Hi! Same error, did you succeed to solve this?

ibaiGorordo commented 1 month ago

I modified the torch model for the case of t=1 and reduced all the 5D to 4D, among other changes: https://github.com/ibaiGorordo/Tapir-Pytorch-Inference

I also added a script to export the model but it is very slow when running in onnxruntime compared to Pytorch (RTX4080): ~700 ms without refinement and ~20s with 4 iterations (1000 points 640x640)

SergeySandler commented 1 month ago

@ibaiGorordo,

it is very slow when running in onnxruntime compared to Pytorch (RTX4080)

Do you have the code for inference with ONNX? Do you use CUDA Execution Provider or CPU Execution Provider with ONNX?

ibaiGorordo commented 1 month ago

@ibaiGorordo,

it is very slow when running in onnxruntime compared to Pytorch (RTX4080)

Do you have the code for inference with ONNX? Do you use CUDA Execution Provider or CPU Execution Provider with ONNX?

I added the inference time calculation on the onnx_export.py script.

CPU is faster: tapir_onnx_cpu

Than CUDA: tapir_onnx_cuda

The slow part seems to be with the convolutions in the pips mixer block

SergeySandler commented 1 month ago

@ibaiGorordo, I have reproduced tapir.onnx and it is three times slower than Pytorch with CUDA device. My results on Windows: PyTorch inference takes around 0.1 sec on CUDA, 3 sec on CPU; ONNX - 0.3 sec with DmlExecutionProvider, 3 sec with CPUExecutionProvider.

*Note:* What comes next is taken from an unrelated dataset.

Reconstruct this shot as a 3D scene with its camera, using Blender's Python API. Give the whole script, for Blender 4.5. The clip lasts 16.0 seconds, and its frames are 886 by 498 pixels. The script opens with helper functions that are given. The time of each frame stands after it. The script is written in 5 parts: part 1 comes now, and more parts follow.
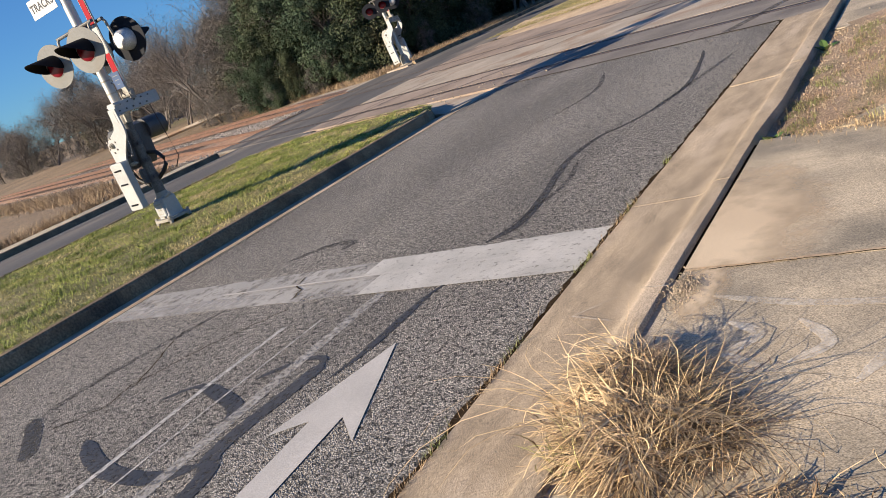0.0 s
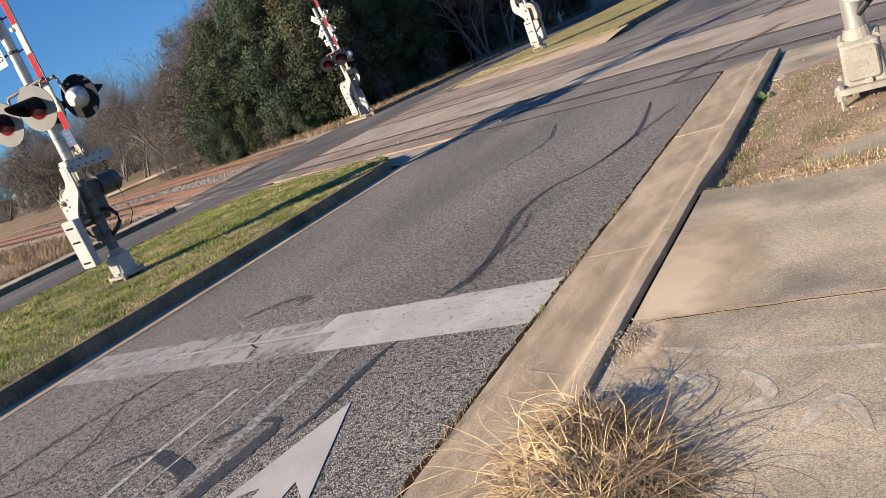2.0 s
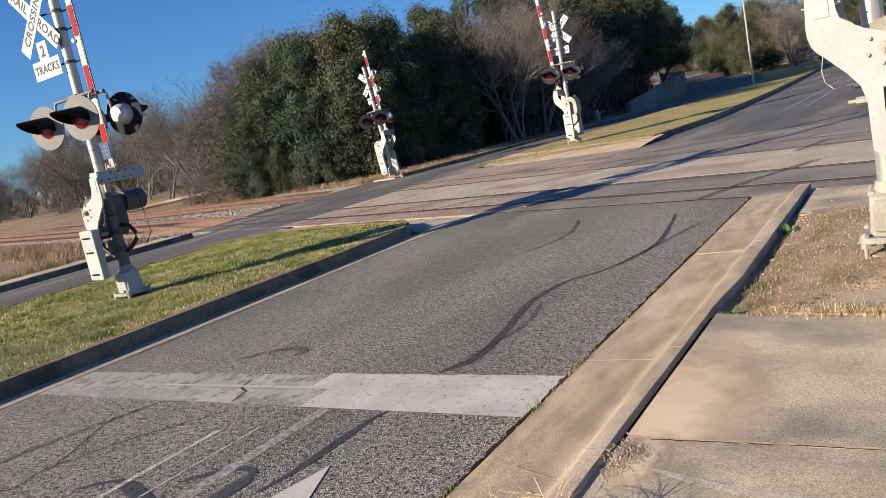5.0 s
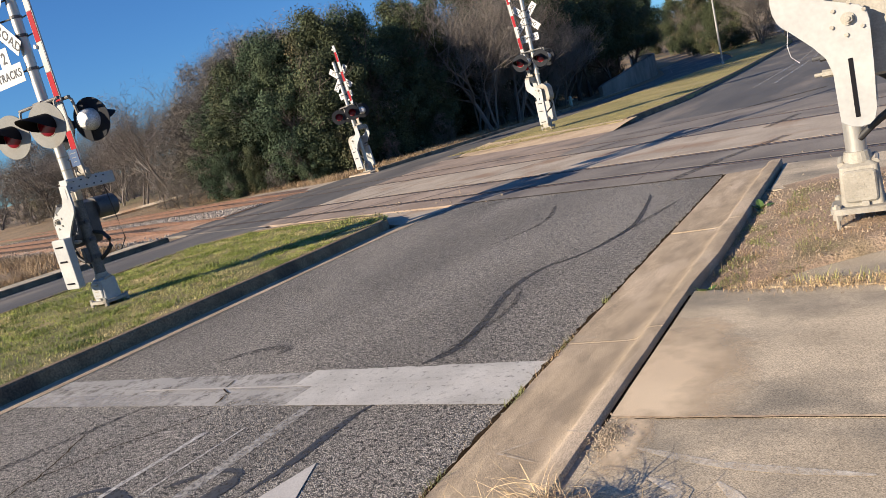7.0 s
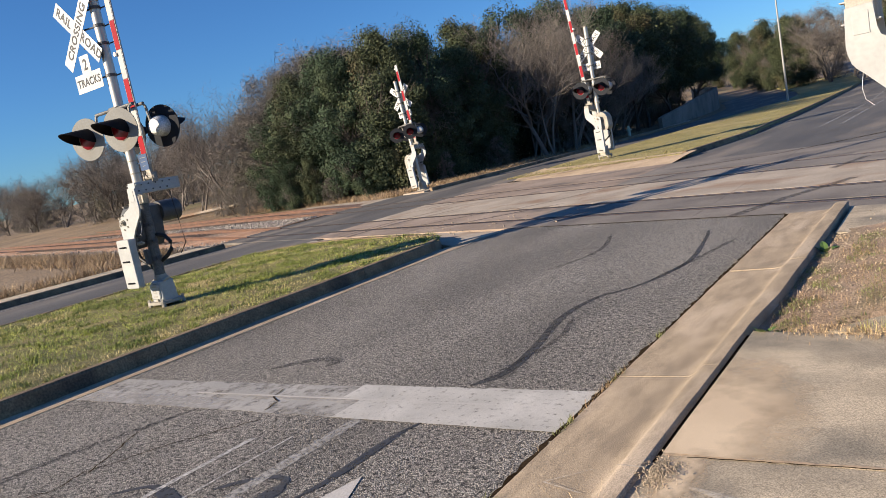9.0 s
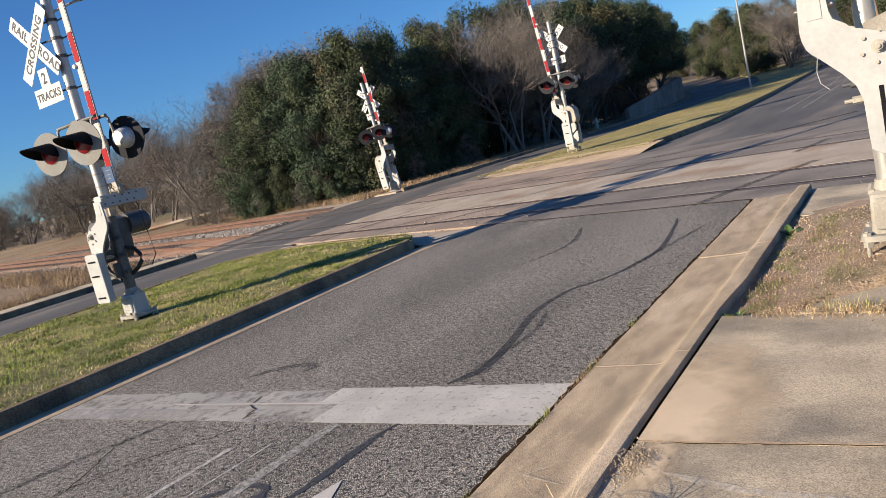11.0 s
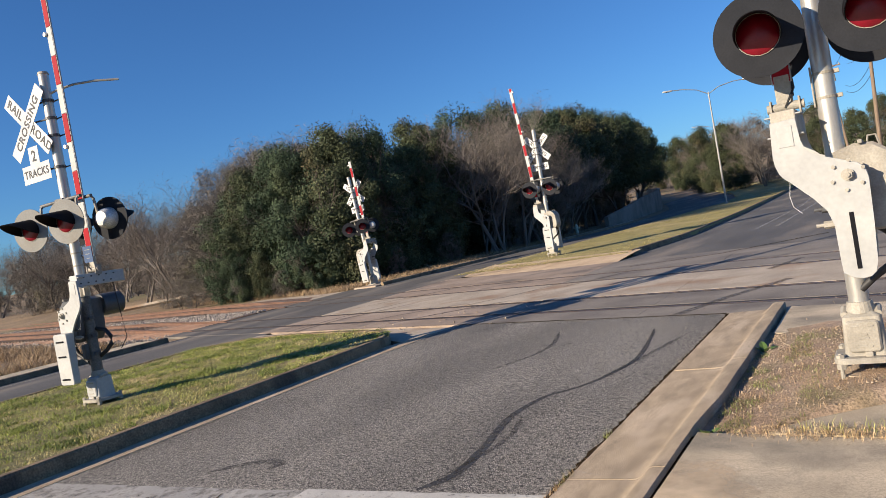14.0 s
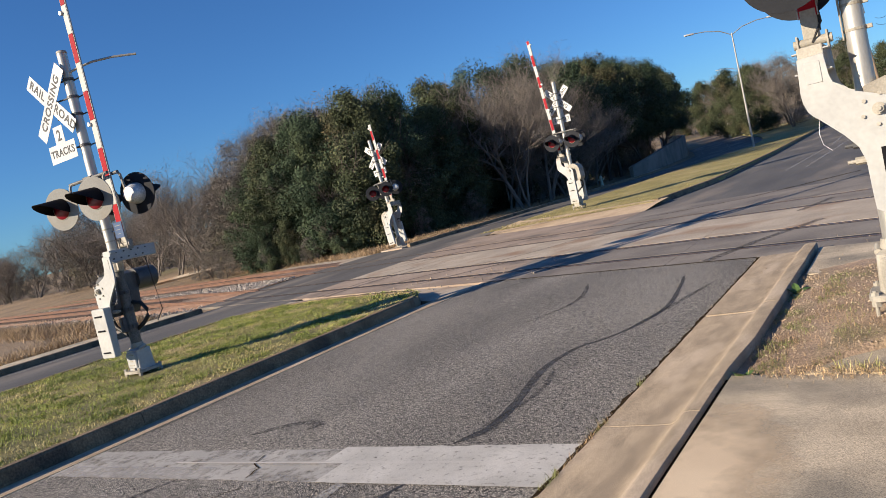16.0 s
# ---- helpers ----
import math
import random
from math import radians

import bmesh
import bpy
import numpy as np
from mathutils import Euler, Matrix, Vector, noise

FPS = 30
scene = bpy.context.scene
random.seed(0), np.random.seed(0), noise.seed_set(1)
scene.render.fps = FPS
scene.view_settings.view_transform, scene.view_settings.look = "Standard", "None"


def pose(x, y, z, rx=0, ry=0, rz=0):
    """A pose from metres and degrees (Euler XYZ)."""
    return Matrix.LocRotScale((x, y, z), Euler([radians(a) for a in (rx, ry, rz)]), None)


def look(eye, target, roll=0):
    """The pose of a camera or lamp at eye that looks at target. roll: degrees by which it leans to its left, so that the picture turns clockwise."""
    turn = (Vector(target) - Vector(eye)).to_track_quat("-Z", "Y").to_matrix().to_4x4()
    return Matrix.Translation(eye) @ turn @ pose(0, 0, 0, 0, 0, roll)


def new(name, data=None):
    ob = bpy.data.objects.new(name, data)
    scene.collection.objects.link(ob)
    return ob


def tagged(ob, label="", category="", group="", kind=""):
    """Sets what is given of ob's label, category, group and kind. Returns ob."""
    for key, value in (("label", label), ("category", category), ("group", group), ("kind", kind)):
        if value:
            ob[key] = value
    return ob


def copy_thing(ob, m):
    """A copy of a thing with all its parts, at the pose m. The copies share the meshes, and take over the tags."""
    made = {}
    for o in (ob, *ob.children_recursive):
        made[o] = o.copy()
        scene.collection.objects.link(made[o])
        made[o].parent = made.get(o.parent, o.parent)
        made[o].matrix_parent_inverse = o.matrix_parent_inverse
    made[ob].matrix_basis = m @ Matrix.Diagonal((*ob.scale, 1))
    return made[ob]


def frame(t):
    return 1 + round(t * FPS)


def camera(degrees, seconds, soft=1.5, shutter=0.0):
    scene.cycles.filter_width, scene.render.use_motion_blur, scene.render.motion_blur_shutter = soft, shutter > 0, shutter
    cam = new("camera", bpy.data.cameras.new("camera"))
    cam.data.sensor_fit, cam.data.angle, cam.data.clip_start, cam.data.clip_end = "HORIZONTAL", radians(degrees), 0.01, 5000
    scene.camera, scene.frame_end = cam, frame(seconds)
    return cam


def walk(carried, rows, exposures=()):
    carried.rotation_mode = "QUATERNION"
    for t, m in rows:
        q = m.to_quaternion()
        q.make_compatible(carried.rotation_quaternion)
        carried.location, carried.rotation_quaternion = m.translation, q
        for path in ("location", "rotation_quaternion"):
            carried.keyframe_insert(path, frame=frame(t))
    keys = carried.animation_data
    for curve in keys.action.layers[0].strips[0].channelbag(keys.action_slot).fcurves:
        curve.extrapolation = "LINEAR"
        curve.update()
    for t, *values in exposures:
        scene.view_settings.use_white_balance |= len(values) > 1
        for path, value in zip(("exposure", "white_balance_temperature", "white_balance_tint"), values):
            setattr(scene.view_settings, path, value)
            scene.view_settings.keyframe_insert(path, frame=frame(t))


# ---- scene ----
cam = camera(61.64, 16.0, soft=0.5)
PATH = [
    (0.0, -0.0620, -0.0052, 1.6005, 71.997, 20.245, 32.838),
    (0.5, -0.0263, 0.0044, 1.6177, 72.302, 22.071, 31.532),
    (1.0, 0.0028, 0.0163, 1.6272, 73.096, 22.104, 30.657),
    (1.5, 0.0082, 0.0229, 1.6382, 73.761, 21.721, 29.684),
    (2.0, 0.0059, 0.0308, 1.6338, 74.421, 20.749, 29.513),
    (2.5, -0.0027, 0.0188, 1.6711, 79.051, 15.245, 32.664),
    (3.0, -0.0153, 0.0052, 1.7177, 86.259, 7.096, 35.309),
    (3.5, 0.0035, 0.0013, 1.7439, 90.593, 5.146, 34.384),
    (4.0, -0.0005, 0.0116, 1.7016, 86.807, 8.161, 33.048),
    (4.5, -0.0042, 0.0217, 1.6870, 81.833, 10.364, 32.805),
    (7.0, 0.0034, 0.0488, 1.6679, 79.564, 13.636, 30.439),
    (7.5, 0.0015, 0.0248, 1.6822, 80.105, 12.927, 31.987),
    (8.0, -0.0052, 0.0012, 1.6991, 81.431, 11.710, 33.804),
    (8.5, -0.0291, -0.0034, 1.6879, 82.175, 10.503, 35.016),
    (11.0, 0.0080, -0.0022, 1.6855, 81.575, 13.076, 32.420),
    (11.5, 0.0096, -0.0233, 1.7122, 83.871, 10.669, 31.502),
    (12.0, 0.0041, -0.0290, 1.7242, 87.232, 7.955, 31.571),
    (12.5, -0.0007, -0.0378, 1.7729, 90.713, 6.024, 32.178),
    (13.0, 0.0099, -0.0367, 1.7612, 92.054, 7.372, 32.058),
    (13.5, 0.0114, -0.0276, 1.7417, 91.384, 8.604, 31.668),
    (14.0, 0.0131, -0.0065, 1.7173, 88.705, 9.871, 31.036),
    (14.5, 0.0220, -0.0026, 1.7116, 86.881, 11.467, 30.714),
    (15.0, 0.0180, 0.0000, 1.7029, 86.088, 11.989, 31.242),
    (15.5, 0.0136, -0.0128, 1.6997, 85.789, 12.294, 31.848),
    (16.0, 0.0105, -0.0214, 1.7021, 85.960, 12.825, 32.886),
]
walk(cam, [(t, pose(x, y, z, rx, ry, rz)) for t, x, y, z, rx, ry, rz in PATH], exposures=[(0.0, 0.93), (2.0, 0.91), (10.0, 0.88), (12.0, 0.82), (16.0, 0.82)])

# ---- light ----
SUN_DIR = Vector((-0.515, -0.857, math.tan(radians(20)))).normalized()
world = bpy.data.worlds.new("sky")
scene.world = world
world.use_nodes = True
wn = world.node_tree.nodes
sky = wn.new("ShaderNodeTexSky")
sky.sky_type = 'NISHITA'
sky.sun_disc = False
sky.sun_elevation = radians(20)
sky.sun_rotation = radians(211)
sky.air_density, sky.dust_density, sky.ozone_density = 1.0, 0.1, 4.0
tint = wn.new("ShaderNodeMix")
tint.data_type, tint.blend_type = 'RGBA', 'MULTIPLY'
tint.inputs[0].default_value = 1.0
tint.inputs[7].default_value = (0.55, 0.92, 1.34, 1)
world.node_tree.links.new(sky.outputs[0], tint.inputs[6])
world.node_tree.links.new(tint.outputs[2], wn["Background"].inputs[0])
wn["Background"].inputs[1].default_value = 0.0548
sun = new("sun", bpy.data.lights.new("sun", 'SUN'))
sun.data.energy, sun.data.angle, sun.data.color = 5.0, radians(0.5), (1.0, 0.84, 0.64)
sun.matrix_world = look(SUN_DIR * 50, (0, 0, 0))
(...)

There are a couple of hints for Windows that might be useful, especially if your results with ONNX are worse than with CPU:

  1. Do not forget to add _device_id:your_cardID (that is 0 in my case) in predictor = onnxruntime.InferenceSession(f'{output_dir}/tapir.onnx', providers = ['DmlExecutionProvider'], provider_options=[{'device_id':0}]) , otherwise it might use integreated Intel graphics card instead of NVIDIA card,
  2. Without pip install onnxruntime-directml DmlExecutionProvider is not available in Windows.